● **INSTRUCTION**:
Check each line of the records below and collect those that include the word "with".

● **DATA SECTION**:
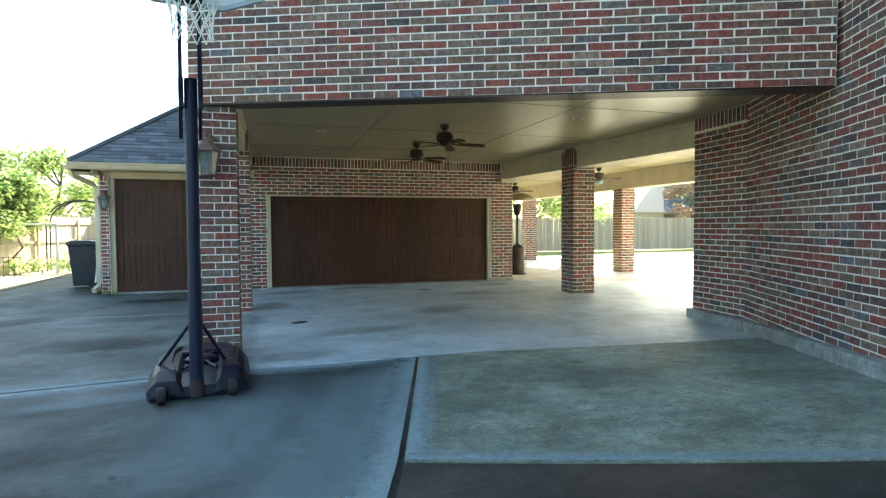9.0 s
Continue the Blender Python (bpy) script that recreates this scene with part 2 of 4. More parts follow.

...

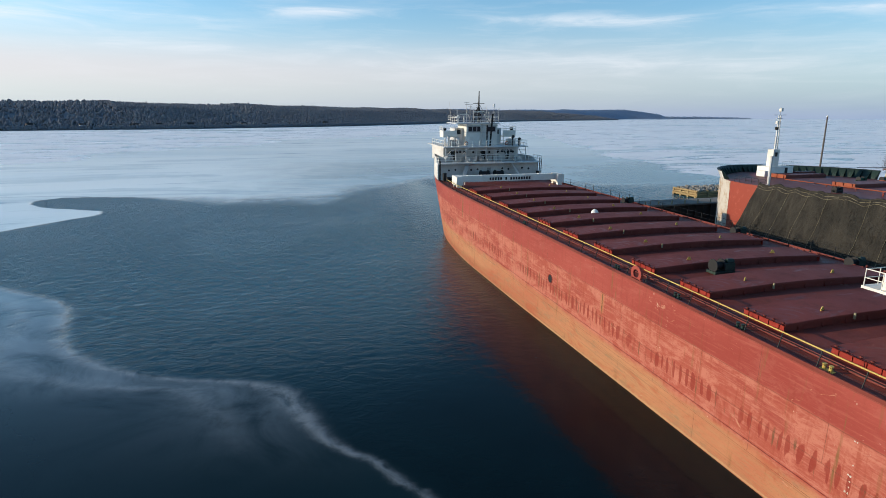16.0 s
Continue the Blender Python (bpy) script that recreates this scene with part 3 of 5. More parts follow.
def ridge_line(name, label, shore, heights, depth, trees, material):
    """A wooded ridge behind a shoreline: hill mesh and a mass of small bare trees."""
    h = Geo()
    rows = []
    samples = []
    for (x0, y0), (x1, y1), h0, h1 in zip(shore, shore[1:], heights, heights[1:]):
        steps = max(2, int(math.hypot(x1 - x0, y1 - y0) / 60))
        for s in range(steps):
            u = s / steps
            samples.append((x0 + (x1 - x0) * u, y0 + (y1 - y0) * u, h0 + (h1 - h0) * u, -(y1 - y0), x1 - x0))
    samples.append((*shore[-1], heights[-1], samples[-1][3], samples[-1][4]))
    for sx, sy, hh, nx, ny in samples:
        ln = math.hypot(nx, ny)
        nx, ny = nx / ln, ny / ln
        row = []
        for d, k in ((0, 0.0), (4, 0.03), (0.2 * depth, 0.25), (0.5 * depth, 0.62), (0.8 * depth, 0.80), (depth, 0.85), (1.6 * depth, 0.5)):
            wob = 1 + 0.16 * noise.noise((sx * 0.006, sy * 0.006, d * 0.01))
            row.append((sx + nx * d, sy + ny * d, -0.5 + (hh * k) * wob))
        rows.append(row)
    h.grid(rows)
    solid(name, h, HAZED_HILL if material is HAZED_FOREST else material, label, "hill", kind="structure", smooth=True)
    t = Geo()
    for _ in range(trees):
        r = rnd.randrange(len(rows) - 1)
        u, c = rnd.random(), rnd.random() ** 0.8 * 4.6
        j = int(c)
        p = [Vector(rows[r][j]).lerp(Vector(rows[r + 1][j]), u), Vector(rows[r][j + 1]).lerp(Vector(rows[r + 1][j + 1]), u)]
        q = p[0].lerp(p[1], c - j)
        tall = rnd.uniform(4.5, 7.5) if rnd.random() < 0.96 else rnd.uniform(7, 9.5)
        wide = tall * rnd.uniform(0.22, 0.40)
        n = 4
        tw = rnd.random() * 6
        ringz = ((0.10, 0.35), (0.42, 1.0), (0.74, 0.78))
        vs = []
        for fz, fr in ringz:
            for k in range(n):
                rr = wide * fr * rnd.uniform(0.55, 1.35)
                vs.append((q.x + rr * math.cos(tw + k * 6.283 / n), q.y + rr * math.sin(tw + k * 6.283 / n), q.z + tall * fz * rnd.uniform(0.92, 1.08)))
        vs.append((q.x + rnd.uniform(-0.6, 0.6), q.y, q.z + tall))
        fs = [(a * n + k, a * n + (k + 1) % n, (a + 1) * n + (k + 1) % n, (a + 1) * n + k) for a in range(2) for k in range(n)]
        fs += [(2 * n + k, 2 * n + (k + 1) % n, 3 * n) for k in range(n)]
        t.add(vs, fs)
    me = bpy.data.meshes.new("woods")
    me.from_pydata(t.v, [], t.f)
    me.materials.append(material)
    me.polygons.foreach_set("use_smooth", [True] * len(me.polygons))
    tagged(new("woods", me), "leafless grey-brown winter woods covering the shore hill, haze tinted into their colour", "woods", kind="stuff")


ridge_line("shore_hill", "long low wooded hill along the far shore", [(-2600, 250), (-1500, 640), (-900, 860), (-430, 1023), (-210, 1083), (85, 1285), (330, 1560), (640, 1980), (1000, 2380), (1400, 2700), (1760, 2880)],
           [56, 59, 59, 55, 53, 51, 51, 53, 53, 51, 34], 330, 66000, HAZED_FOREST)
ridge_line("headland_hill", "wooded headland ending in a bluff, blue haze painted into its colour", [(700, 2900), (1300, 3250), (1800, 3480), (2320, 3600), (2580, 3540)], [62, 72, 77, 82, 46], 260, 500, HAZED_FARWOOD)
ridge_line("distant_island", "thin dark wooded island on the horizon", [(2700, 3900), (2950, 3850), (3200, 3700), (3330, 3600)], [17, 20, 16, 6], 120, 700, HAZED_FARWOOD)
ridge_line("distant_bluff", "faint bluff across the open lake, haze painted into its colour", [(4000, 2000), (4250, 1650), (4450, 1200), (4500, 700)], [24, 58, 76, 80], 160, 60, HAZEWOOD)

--

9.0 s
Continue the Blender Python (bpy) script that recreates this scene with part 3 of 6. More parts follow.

● **TASK SOLUTION**:
Continue the Blender Python (bpy) script that recreates this scene with part 2 of 4. More parts follow.
Continue the Blender Python (bpy) script that recreates this scene with part 3 of 5. More parts follow.
Continue the Blender Python (bpy) script that recreates this scene with part 3 of 6. More parts follow.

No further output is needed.